At 6:31 PM, Blogger Oshawapilot said...

Don't feel bad at all, Rob.

When you first start with the circuit, there is a hell of alot going on, and everyone gets overloaded. It will come with time - just commit the downwind checks to your mind - that's what I used to forget all the time.

I too had a completely miserable experience with circuits when I was at about your point in my own training. Reading your story immediately reminded me of this post:

I looked it up and re-read it, and there's indeed alot of similarities.

Look on the bright side - once you get through the initial batch of circuits and become proficient (as you will) your solo is on the horizon.

Get that PSTAR and Radio licence out of the way early. ;-)

At 5:20 AM, Blogger Rob said...

Thanks Marc,

Since this lesson, I've read some other people's blogs (including yours), regarding early circuit training and what I went through certainly seems common.

It doesn't help that some of us can be very self critical...

I'm really looking forward to my next lesson, I will get these circuits down.

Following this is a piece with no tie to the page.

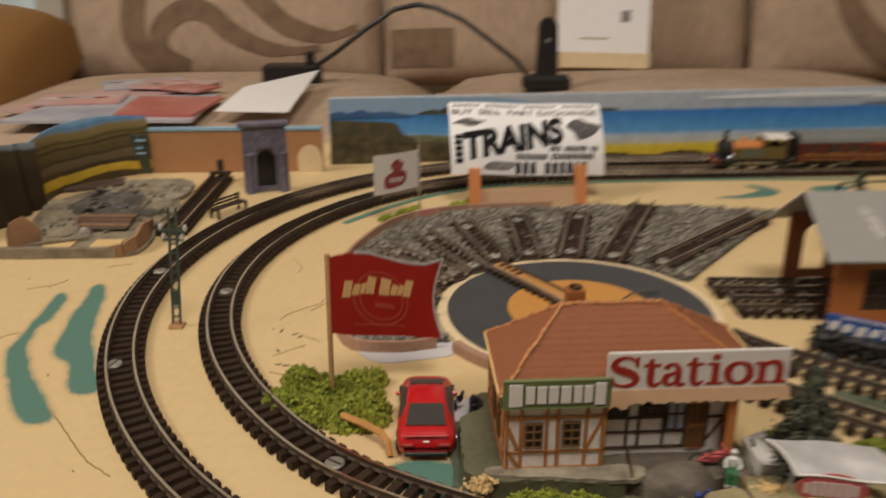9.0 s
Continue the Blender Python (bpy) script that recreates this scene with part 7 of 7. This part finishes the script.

The PSTAR and radio exams are already done, I'm planning on writing my TC exam in May. I've already memorized the downwind checks, they will not be causing me anymore grief.

I've got my next lesson booked for Sunday...

At 11:37 PM, Blogger manisha said...

I read this block right after my first circuit lesson.

I came back so disappointed at myself (seems like a comman experience ..:) ) even though Mark, my instructor kept reassuring me that it was not bad at all. I randomly googled "how to do your circuit's right" and the link to your block came as a result :-)
I am so glad to have read it... and Marc's comment too.